Let \(L\) be the loss, and \(\delta^{[l]}_{i, j} = \frac{\partial L}{\partial z^{[l]}_{i, j}}\).

  1. Gradient w.r.t. previous layer activations:

    \[ \delta^{[l-1]}_{i, j} = \sum_{m} \sum_{n} \delta^{[l]}_{i + m, j + n} \, w^{[l]}_{m, n} \]

    • This is equivalent to convolving \(\delta^{[l]}\) with the kernel \(w^{[l]}\) rotated by 180 degrees: \[ \delta^{[l-1]} = \delta^{[l]} * \text{rot180}(w^{[l]}) \]
  2. Gradient w.r.t. weights:

    \[ \frac{\partial L}{\partial w^{[l]}_{m, n}} = \sum_{i} \sum_{j} \delta^{[l]}_{i, j} \, z^{[l-1]}_{i - m, j - n} \]

    • This is the cross-correlation of \(z^{[l-1]}\) with \(\delta^{[l]}\).
  3. Gradient w.r.t. bias: \[ \frac{\partial L}{\partial b^{[l]}} = \sum_{i} \sum_{j} \delta^{[l]}_{i, j} \]

Pooling Layers

  • Purpose: Downsample feature maps, reduce computation, and provide translation invariance.
  • Max pooling: Takes the maximum value in a local region.
    • No parameters.
    • During backpropagation, the gradient is passed only to the input that had the maximum value.
  • Average pooling: Takes the average value in a local region.
  • Modern trend: Strided convolutions often replace pooling.

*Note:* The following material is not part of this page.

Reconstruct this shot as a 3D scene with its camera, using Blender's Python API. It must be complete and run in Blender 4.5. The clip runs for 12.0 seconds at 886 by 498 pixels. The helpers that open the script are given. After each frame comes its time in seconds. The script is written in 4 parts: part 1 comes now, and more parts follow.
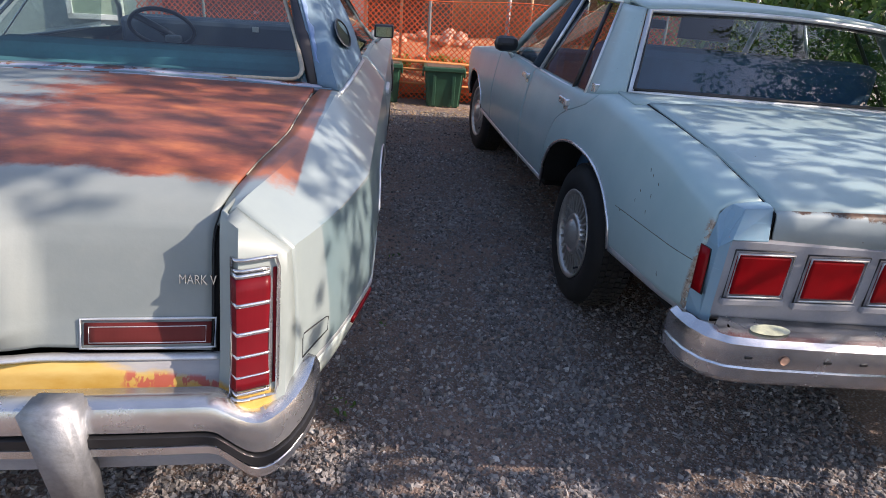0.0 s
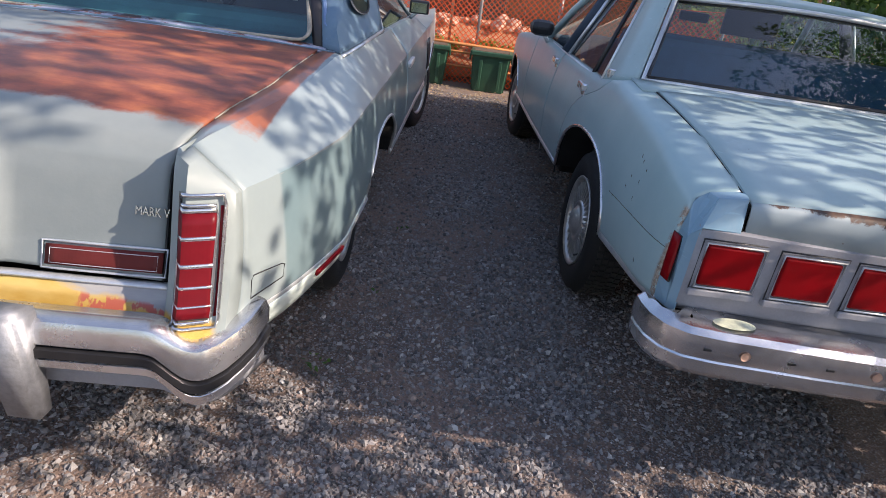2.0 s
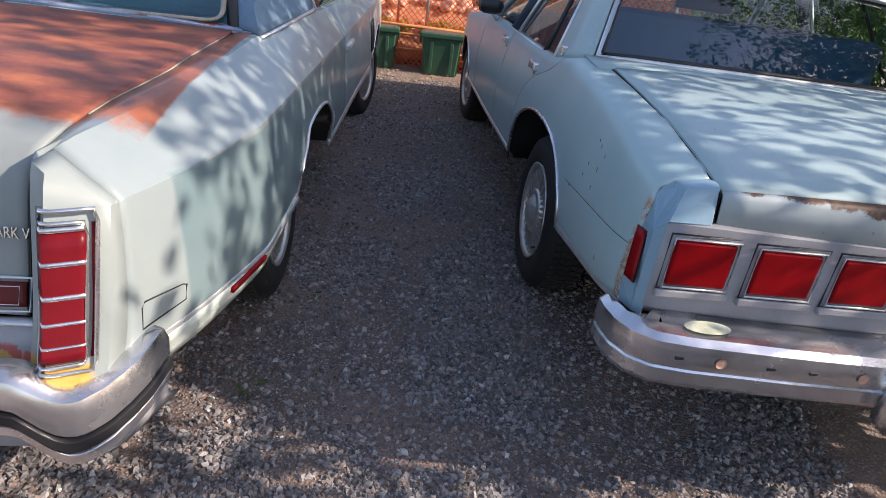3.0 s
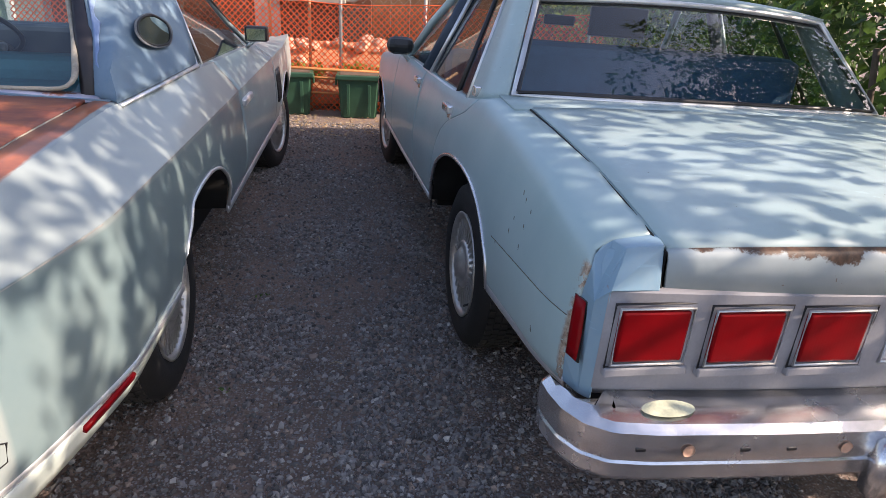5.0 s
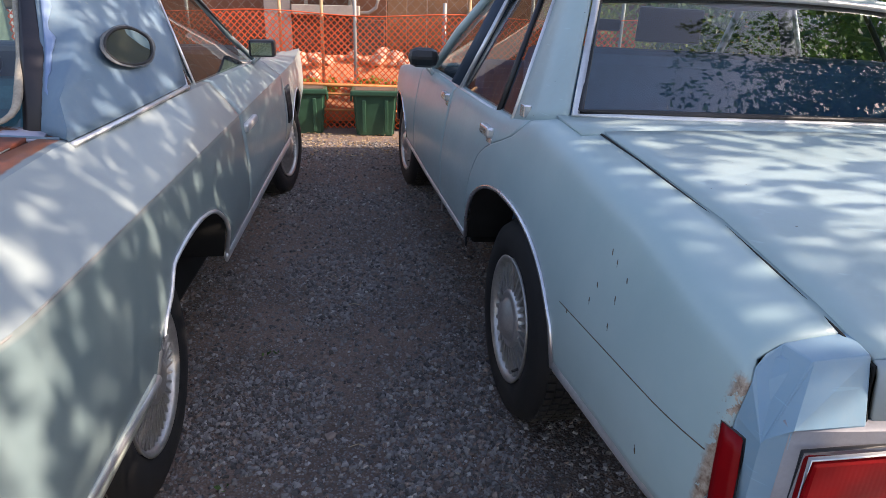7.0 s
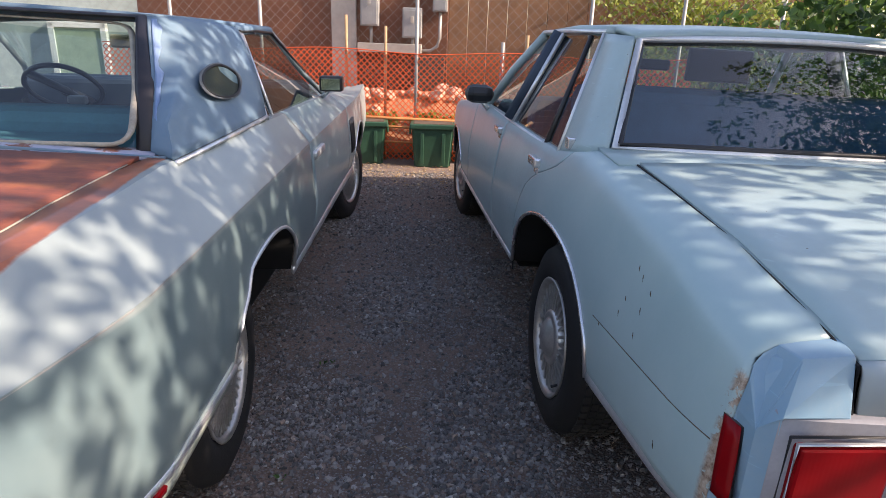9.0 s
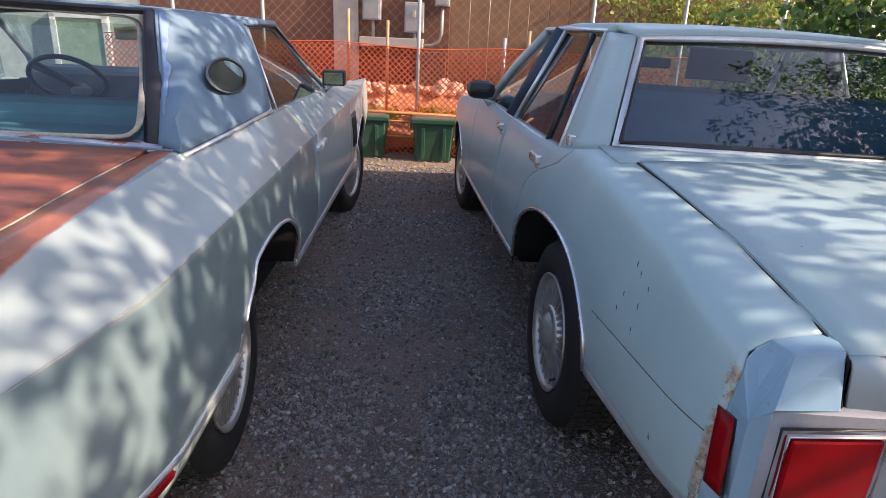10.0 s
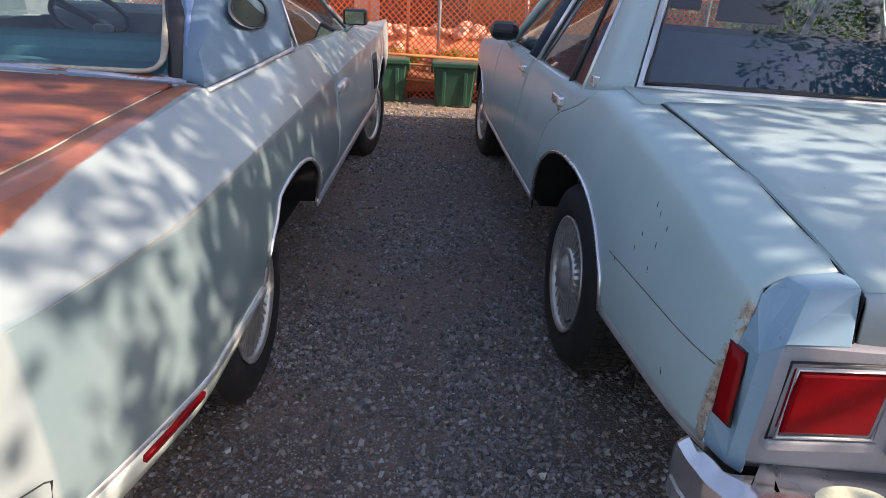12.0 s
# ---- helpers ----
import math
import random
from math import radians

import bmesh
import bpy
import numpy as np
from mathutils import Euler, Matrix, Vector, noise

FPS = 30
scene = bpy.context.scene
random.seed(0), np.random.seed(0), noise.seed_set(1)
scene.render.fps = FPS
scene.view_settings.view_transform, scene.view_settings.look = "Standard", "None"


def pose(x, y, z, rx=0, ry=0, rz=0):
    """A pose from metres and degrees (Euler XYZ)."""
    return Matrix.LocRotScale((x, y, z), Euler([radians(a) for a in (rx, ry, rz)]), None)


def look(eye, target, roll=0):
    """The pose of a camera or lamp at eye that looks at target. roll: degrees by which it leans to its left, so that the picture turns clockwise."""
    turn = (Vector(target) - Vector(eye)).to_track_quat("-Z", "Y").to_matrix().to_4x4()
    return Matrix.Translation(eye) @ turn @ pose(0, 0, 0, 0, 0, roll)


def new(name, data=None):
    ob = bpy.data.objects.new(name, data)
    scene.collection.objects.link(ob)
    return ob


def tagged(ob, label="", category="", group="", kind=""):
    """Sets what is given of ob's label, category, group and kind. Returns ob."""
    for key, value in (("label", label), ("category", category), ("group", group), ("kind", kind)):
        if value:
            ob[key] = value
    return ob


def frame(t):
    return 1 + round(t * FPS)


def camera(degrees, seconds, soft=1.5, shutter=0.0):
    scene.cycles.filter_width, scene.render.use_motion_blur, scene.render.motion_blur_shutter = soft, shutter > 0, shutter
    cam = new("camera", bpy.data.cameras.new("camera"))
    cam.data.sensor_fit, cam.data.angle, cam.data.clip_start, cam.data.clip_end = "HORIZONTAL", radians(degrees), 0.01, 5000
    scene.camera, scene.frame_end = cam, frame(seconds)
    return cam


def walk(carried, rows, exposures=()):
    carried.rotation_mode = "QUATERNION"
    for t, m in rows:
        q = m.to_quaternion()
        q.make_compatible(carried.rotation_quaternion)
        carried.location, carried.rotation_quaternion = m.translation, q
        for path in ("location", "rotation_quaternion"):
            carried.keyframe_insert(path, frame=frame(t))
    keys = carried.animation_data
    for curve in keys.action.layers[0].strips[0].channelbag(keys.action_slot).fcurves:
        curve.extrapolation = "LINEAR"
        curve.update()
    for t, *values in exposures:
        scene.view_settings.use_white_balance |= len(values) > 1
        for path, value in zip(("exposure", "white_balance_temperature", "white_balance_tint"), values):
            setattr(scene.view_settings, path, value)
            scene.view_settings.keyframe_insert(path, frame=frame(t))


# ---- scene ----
cam = camera(70.0, 12.0, 0.45)
PATH = [
    (0, pose(-0.161, -0.430, 1.487, 66.35, -3.68, 2.19)),
    (0.5, pose(-0.049, -0.399, 1.451, 66.27, -6.51, 6.11)),
    (1, pose(0.076, -0.432, 1.468, 65.43, -6.93, 9.20)),
    (1.5, pose(0.103, -0.446, 1.473, 64.85, -6.57, 9.80)),
    (2, pose(0.094, -0.454, 1.449, 64.87, -6.62, 8.60)),
    (2.5, pose(0.134, -0.450, 1.454, 65.15, -6.14, 7.07)),
    (3, pose(0.139, -0.212, 1.404, 64.00, -5.89, 4.63)),
    (5, pose(0.207, 0.087, 1.411, 67.45, -2.98, -2.41)),
    (5.5, pose(0.201, 0.082, 1.423, 68.36, -2.52, -2.73)),
    (6, pose(0.202, 0.113, 1.426, 69.18, -2.01, -1.71)),
    (6.5, pose(0.175, 0.383, 1.384, 68.90, -2.05, -1.83)),
    (7, pose(0.140, 0.566, 1.366, 68.38, -1.59, -1.46)),
    (9, pose(0.158, 0.386, 1.382, 71.26, -1.78, 3.73)),
    (9.5, pose(0.159, 0.380, 1.388, 71.79, -1.89, 3.92)),
    (10, pose(0.151, 0.358, 1.390, 70.78, -2.41, 3.84)),
    (10.5, pose(0.147, 0.328, 1.371, 68.53, -3.14, 4.23)),
    (11, pose(0.147, 0.330, 1.360, 67.46, -2.91, 4.56)),
    (11.5, pose(0.156, 0.321, 1.378, 67.29, -2.25, 4.19)),
    (12, pose(0.150, 0.328, 1.371, 66.08, -2.72, 5.74)),
]
walk(cam, PATH, [(0.0, 1.13, 7000, 19.5), (3.0, 1.19, 7000, 19.5), (5.0, 1.40, 7500, 22), (7.0, 1.48, 7500, 22), (9.0, 1.40, 7500, 22), (12.0, 1.40, 7500, 22)])


# ---- light ----
SUN = Vector((1.0, -0.12, 0.66)).normalized()
world = bpy.data.worlds.new("sky")
scene.world = world
world.use_nodes = True
nt = world.node_tree
sky = nt.nodes.new("ShaderNodeTexSky")
sky.sky_type = "NISHITA"
sky.sun_disc = False
sky.sun_elevation = math.asin(SUN.z)
sky.sun_rotation = math.atan2(SUN.x, SUN.y)
nt.nodes["Background"].inputs[1].default_value = 0.135
nt.links.new(sky.outputs[0], nt.nodes["Background"].inputs[0])
lamp = bpy.data.lights.new("sun", "SUN")
lamp.energy, lamp.angle, lamp.color = 3.2, radians(0.42), (1.0, 0.93, 0.82)
sun = new("sun", lamp)
sun.matrix_world = look(SUN * 30, (0, 0, 0))


# ---- materials ----
def nodes_of(name, rough=0.5, metal=0.0):
    m = bpy.data.materials.new(name)
    m.use_nodes = True
    t = m.node_tree
    b = t.nodes["Principled BSDF"]
    b.inputs["Roughness"].default_value = rough
    b.inputs["Metallic"].default_value = metal
    return m, t, b


def coords(t, kind="Object"):
    return t.nodes.new("ShaderNodeTexCoord").outputs[kind]


def noise_node(t, vec, scale, detail=4, rough=0.6, stretch=None):
    if stretch:
        mp = t.nodes.new("ShaderNodeMapping")
        mp.inputs["Scale"].default_value = stretch
        t.links.new(vec, mp.inputs[0])
        vec = mp.outputs[0]
    n = t.nodes.new("ShaderNodeTexNoise")
    n.inputs["Scale"].default_value, n.inputs["Detail"].default_value, n.inputs["Roughness"].default_value = scale, detail, rough
    t.links.new(vec, n.inputs["Vector"])
    return n.outputs["Fac"]


def ramp(t, fac, stops):
    r = t.nodes.new("ShaderNodeValToRGB")
    e = r.color_ramp.elements
    while len(e) < len(stops):
        e.new(0.5)
    for k, (p, c) in zip(e, stops):
        k.position, k.color = p, (*c, 1) if len(c) == 3 else c
    t.links.new(fac, r.inputs[0])
    return r.outputs[0]


def mixed(t, fac, a, b):
    m = t.nodes.new("ShaderNodeMix")
    m.data_type = "RGBA"
    for sock, v in ((m.inputs[0], fac), (m.inputs[6], a), (m.inputs[7], b)):
        if hasattr(v, "is_output"):
            t.links.new(v, sock)
        else:
            sock.default_value = v if isinstance(v, float) else (*v, 1)
    return m.outputs[2]


def math_node(t, op, a, b=0.0, clamp=False):
    m = t.nodes.new("ShaderNodeMath")
    m.operation, m.use_clamp = op, clamp
    for sock, v in ((m.inputs[0], a), (m.inputs[1], b)):
        if hasattr(v, "is_output"):
            t.links.new(v, sock)
        else:
            sock.default_value = v
    return m.outputs[0]


def bump(t, b, height, strength=0.3, dist=0.002):
    n = t.nodes.new("ShaderNodeBump")
    n.inputs["Strength"].default_value, n.inputs["Distance"].default_value = strength, dist
    t.links.new(height, n.inputs["Height"])
    t.links.new(n.outputs[0], b.inputs["Normal"])


def plain(name, color, rough=0.5, metal=0.0, vary=0.18, scale=9.0, grain=140.0, relief=0.15):
    """A surface with stains at one scale and grain at another."""
    m, t, b = nodes_of(name, rough, metal)
    v = coords(t)
    a, g = noise_node(t, v, scale), noise_node(t, v, grain, 2)
    f = math_node(t, "ADD", math_node(t, "MULTIPLY", a, 0.7), math_node(t, "MULTIPLY", g, 0.3))
    lo, hi = [c * (1 - vary) for c in color], [min(1, c * (1 + vary)) for c in color]
    t.links.new(ramp(t, f, ((0.3, lo), (0.7, hi))), b.inputs["Base Color"])
    r = t.nodes.new("ShaderNodeMapRange")
    r.inputs[3].default_value, r.inputs[4].default_value = max(0.02, rough - 0.12), min(1, rough + 0.12)
    t.links.new(a, r.inputs[0])
    t.links.new(r.outputs[0], b.inputs["Roughness"])
    bump(t, b, g, relief)
    return m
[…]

Convolution and Cross-Correlation Identities

  • \(A * \text{rot180}(B) = A \star B\)
  • \(A \star B = \text{rot180}(B) * A\)

Fully Convolutional Networks (FCNs)

  • Semantic segmentation: Classify each pixel.
  • Input and output dimensions: Typically the same.
  • Architecture: Downsample (encoder), then upsample (decoder).
  • Upsampling methods:
    • Fixed: Nearest neighbor, “bed of nails”, max unpooling.
    • Learnable: Transposed convolution.

Transposed Convolution

  • Also called: Fractionally strided convolution, “deconvolution” (not a true inverse).
  • Mechanism:
    • Upsample by inserting zeros between input elements.
    • Apply a standard convolution to the upsampled input.
    • Output size for input height \(H_{in}\), kernel size \(k\), stride \(s\), and padding \(p\): \[ H_{out} = s (H_{in} - 1) + k - 2p \]
  • Visualization: Each input value is multiplied by the kernel and “spread” over the output, overlapping values are summed.

U-Net Architecture

  • Symmetric encoder-decoder: Contracting path (encoder) for context, expanding path (decoder) for localization.
  • Skip connections: Concatenate encoder features with decoder features at corresponding resolutions for better localization.
  • Applications: Semantic segmentation, image generation from segmentation maps, 3D human pose/shape estimation, and more.